**Provided information:**
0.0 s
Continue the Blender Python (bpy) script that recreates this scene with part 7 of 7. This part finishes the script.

...

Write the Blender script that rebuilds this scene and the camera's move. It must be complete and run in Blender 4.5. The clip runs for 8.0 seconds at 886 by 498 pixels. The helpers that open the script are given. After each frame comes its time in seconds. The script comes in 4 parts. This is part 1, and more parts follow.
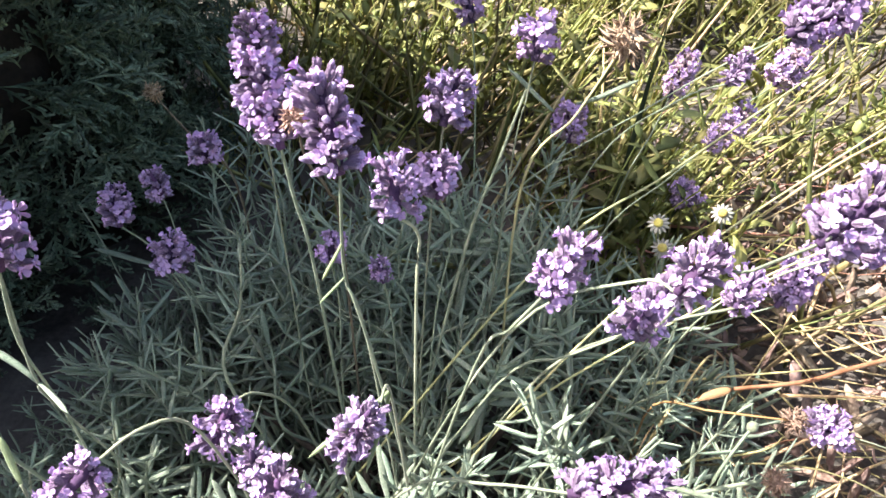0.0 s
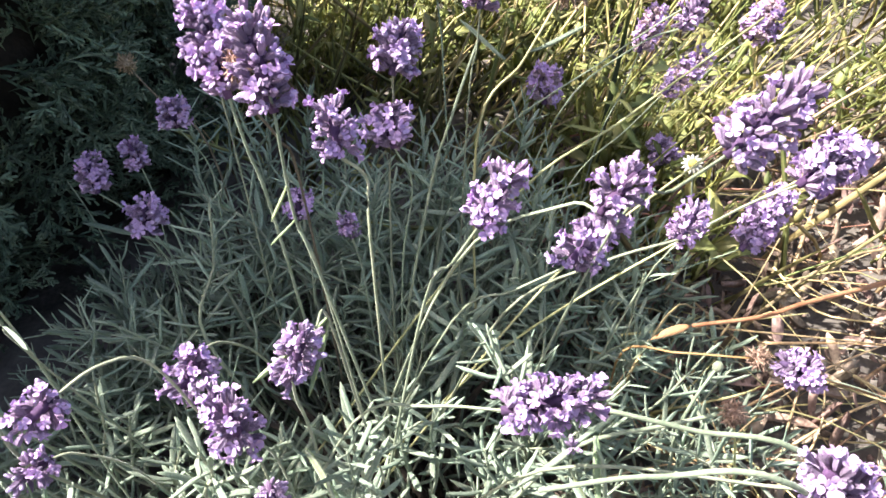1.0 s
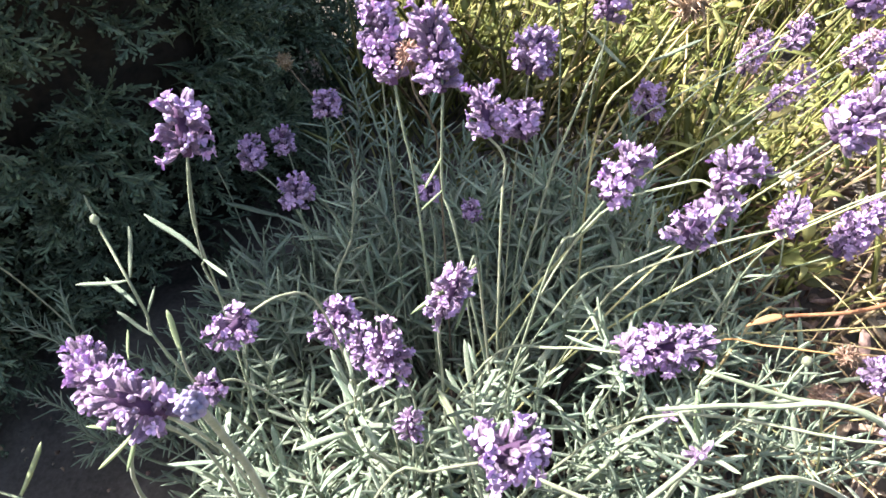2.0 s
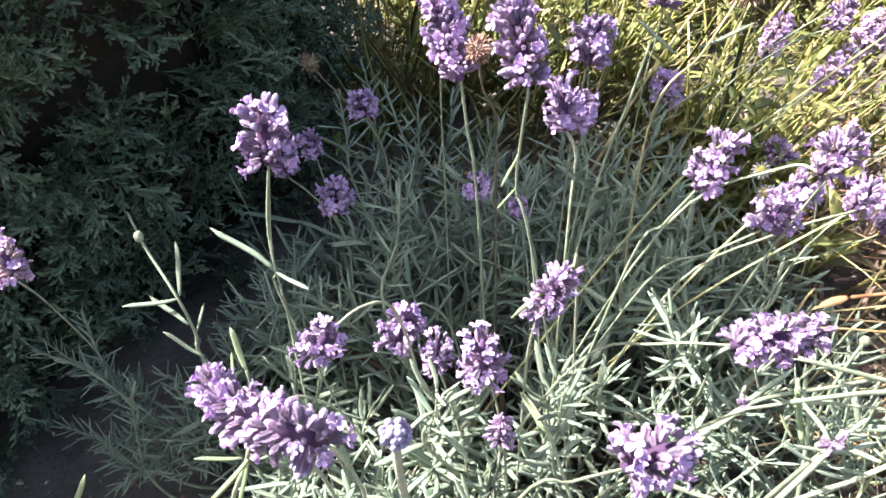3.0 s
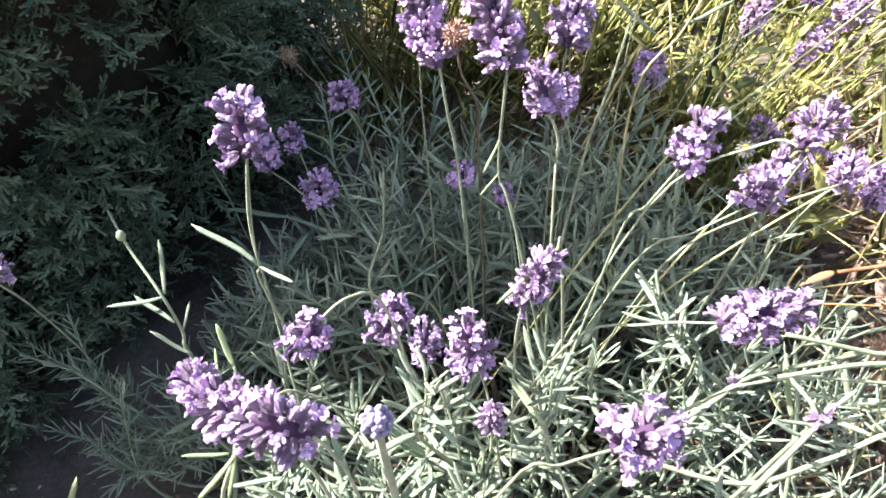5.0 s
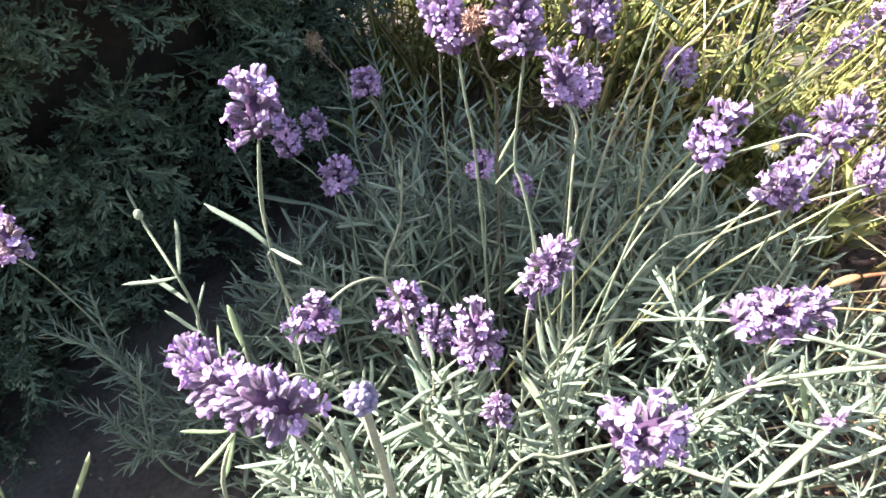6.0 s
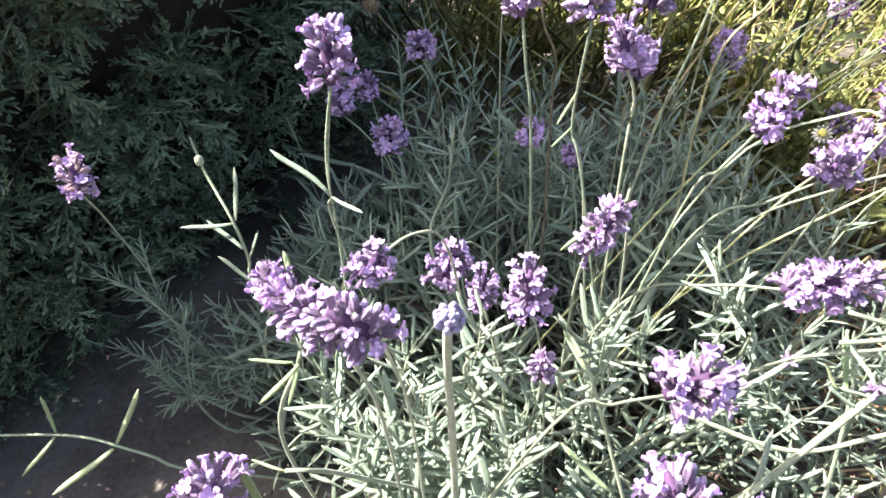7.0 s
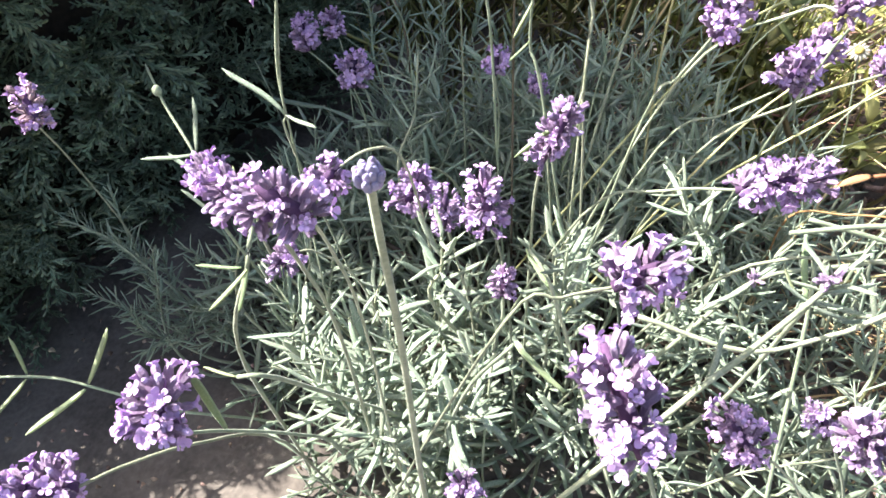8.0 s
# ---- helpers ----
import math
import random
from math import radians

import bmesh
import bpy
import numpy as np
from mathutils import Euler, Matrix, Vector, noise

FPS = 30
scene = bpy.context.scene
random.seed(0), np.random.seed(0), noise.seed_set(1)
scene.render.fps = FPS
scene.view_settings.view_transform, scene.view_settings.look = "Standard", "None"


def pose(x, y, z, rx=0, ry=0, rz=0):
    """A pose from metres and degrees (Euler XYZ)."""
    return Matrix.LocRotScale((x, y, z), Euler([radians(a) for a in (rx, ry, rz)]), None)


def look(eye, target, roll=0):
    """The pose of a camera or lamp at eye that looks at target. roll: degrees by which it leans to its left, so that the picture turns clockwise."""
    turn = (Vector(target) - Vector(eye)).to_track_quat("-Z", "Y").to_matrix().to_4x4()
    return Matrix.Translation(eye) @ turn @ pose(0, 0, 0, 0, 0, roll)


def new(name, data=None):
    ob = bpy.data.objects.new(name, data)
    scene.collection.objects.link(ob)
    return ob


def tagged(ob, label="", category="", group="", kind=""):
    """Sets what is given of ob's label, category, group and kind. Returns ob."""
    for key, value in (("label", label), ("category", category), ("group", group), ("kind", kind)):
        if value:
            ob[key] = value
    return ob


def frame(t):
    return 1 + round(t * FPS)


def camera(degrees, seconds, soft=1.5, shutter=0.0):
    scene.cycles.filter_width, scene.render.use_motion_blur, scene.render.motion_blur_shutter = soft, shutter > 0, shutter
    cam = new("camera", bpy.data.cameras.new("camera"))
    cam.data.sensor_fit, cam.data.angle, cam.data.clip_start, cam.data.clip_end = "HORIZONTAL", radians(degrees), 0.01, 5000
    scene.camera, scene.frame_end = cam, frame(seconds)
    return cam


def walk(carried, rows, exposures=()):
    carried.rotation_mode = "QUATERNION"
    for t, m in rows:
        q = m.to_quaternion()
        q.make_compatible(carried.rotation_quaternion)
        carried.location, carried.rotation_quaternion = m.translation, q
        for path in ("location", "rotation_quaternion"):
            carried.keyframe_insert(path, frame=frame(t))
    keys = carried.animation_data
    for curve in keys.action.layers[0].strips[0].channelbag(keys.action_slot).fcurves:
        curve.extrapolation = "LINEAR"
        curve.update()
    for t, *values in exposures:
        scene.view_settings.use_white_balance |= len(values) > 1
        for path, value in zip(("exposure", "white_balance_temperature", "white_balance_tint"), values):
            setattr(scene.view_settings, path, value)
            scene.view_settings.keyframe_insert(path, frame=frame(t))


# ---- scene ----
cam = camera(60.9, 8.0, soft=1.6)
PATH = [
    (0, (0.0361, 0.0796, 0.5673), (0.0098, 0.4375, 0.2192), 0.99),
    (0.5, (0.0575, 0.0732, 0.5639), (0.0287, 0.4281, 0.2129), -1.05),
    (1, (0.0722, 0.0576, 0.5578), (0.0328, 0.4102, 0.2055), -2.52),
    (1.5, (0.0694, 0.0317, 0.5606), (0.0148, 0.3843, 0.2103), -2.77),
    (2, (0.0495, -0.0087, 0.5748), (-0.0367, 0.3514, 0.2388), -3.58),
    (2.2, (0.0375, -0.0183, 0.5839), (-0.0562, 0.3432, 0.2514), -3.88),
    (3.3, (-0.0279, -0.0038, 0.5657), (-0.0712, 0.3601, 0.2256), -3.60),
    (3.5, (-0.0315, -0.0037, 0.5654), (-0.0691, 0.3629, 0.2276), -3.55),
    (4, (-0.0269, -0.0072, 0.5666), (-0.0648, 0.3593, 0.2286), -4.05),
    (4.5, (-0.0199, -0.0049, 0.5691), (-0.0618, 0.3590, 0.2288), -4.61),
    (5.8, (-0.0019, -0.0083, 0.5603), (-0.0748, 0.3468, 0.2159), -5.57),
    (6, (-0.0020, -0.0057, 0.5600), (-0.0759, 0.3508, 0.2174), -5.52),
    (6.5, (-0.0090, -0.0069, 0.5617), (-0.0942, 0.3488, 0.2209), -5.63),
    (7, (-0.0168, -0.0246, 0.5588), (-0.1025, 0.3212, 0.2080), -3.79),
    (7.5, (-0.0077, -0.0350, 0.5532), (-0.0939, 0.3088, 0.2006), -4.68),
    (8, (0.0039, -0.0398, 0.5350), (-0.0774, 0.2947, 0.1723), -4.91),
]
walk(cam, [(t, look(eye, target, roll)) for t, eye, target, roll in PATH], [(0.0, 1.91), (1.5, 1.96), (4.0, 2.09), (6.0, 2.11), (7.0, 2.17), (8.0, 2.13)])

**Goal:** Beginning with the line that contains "return 1 + round(t * FPS)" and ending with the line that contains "radians(degrees), 0.01, 5000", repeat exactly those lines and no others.

**Result:**
    return 1 + round(t * FPS)


def camera(degrees, seconds, soft=1.5, shutter=0.0):
    scene.cycles.filter_width, scene.render.use_motion_blur, scene.render.motion_blur_shutter = soft, shutter > 0, shutter
    cam = new("camera", bpy.data.cameras.new("camera"))
    cam.data.sensor_fit, cam.data.angle, cam.data.clip_start, cam.data.clip_end = "HORIZONTAL", radians(degrees), 0.01, 5000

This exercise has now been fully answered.